— Task description —
Can you output the material exactly as written, minus any pictures it holds?

— Source data —
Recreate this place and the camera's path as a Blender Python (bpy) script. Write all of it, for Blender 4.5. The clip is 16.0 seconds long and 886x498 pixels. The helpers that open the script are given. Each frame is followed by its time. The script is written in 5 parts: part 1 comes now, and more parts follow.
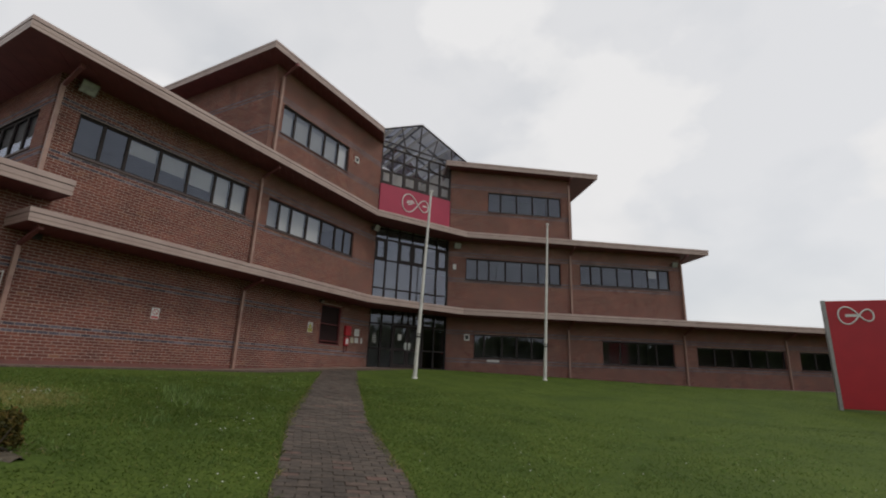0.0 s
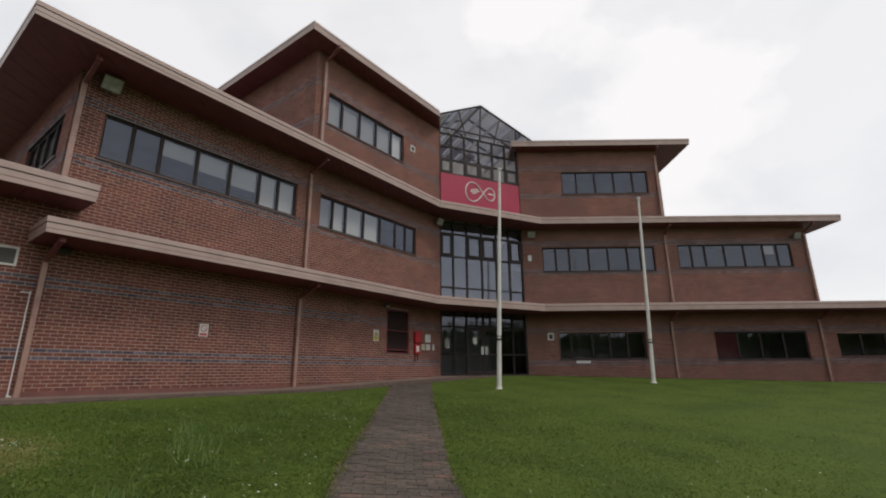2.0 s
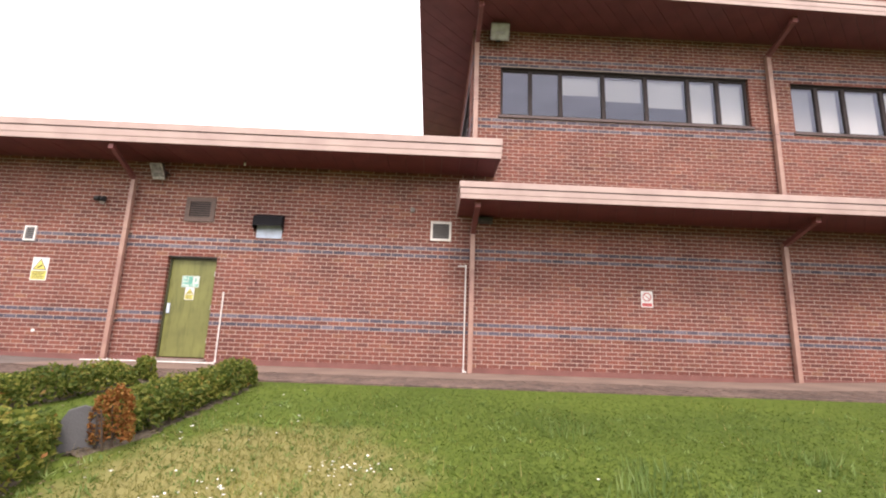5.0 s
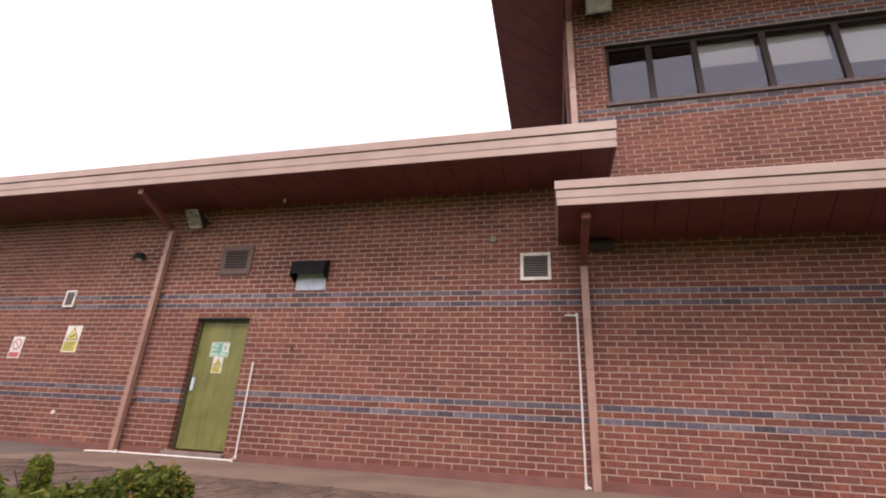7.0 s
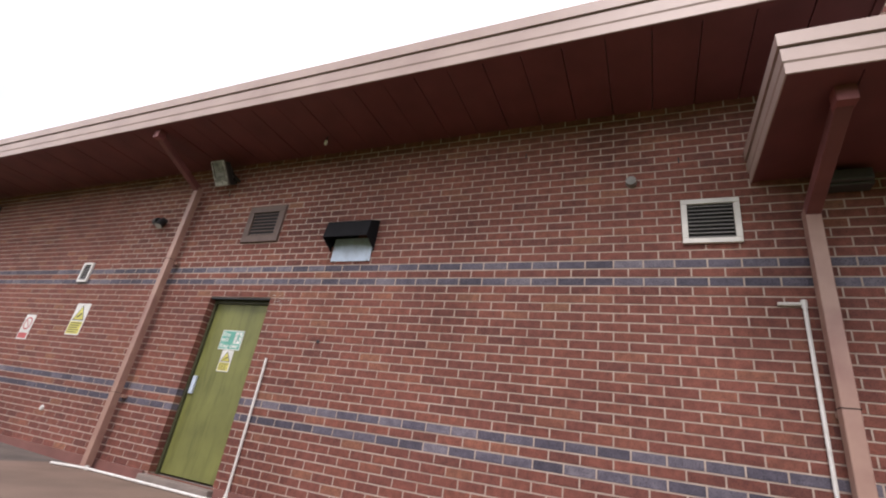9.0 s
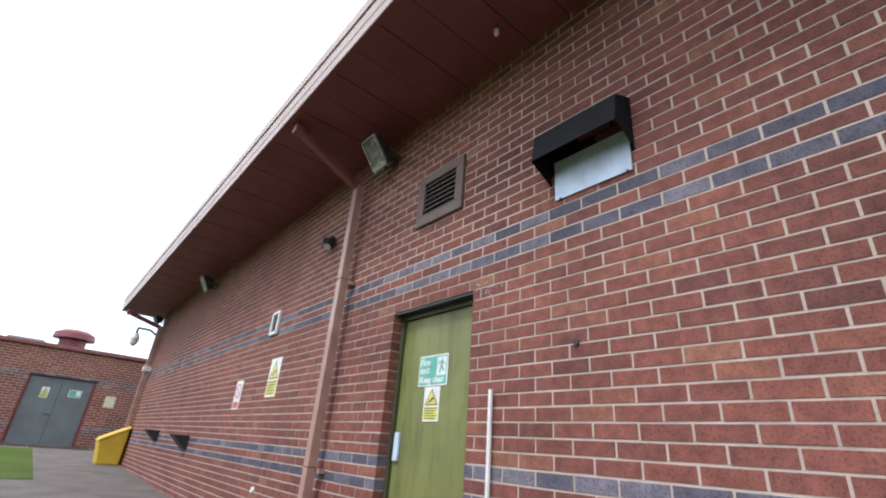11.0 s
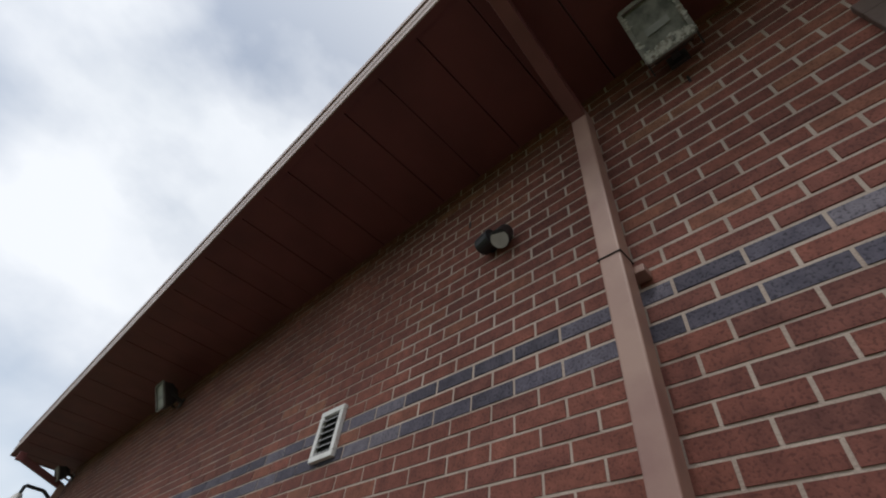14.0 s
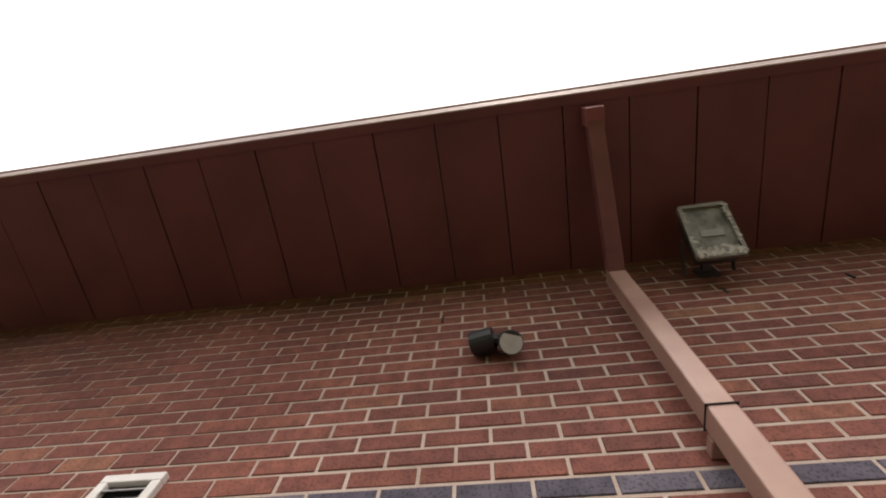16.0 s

— Task answer —
Recreate this place and the camera's path as a Blender Python (bpy) script. Write all of it, for Blender 4.5. The clip is 16.0 seconds long and 886x498 pixels. The helpers that open the script are given. Each frame is followed by its time. The script is written in 5 parts: part 1 comes now, and more parts follow.
0.0 s
2.0 s
5.0 s
7.0 s
9.0 s
11.0 s
14.0 s
16.0 s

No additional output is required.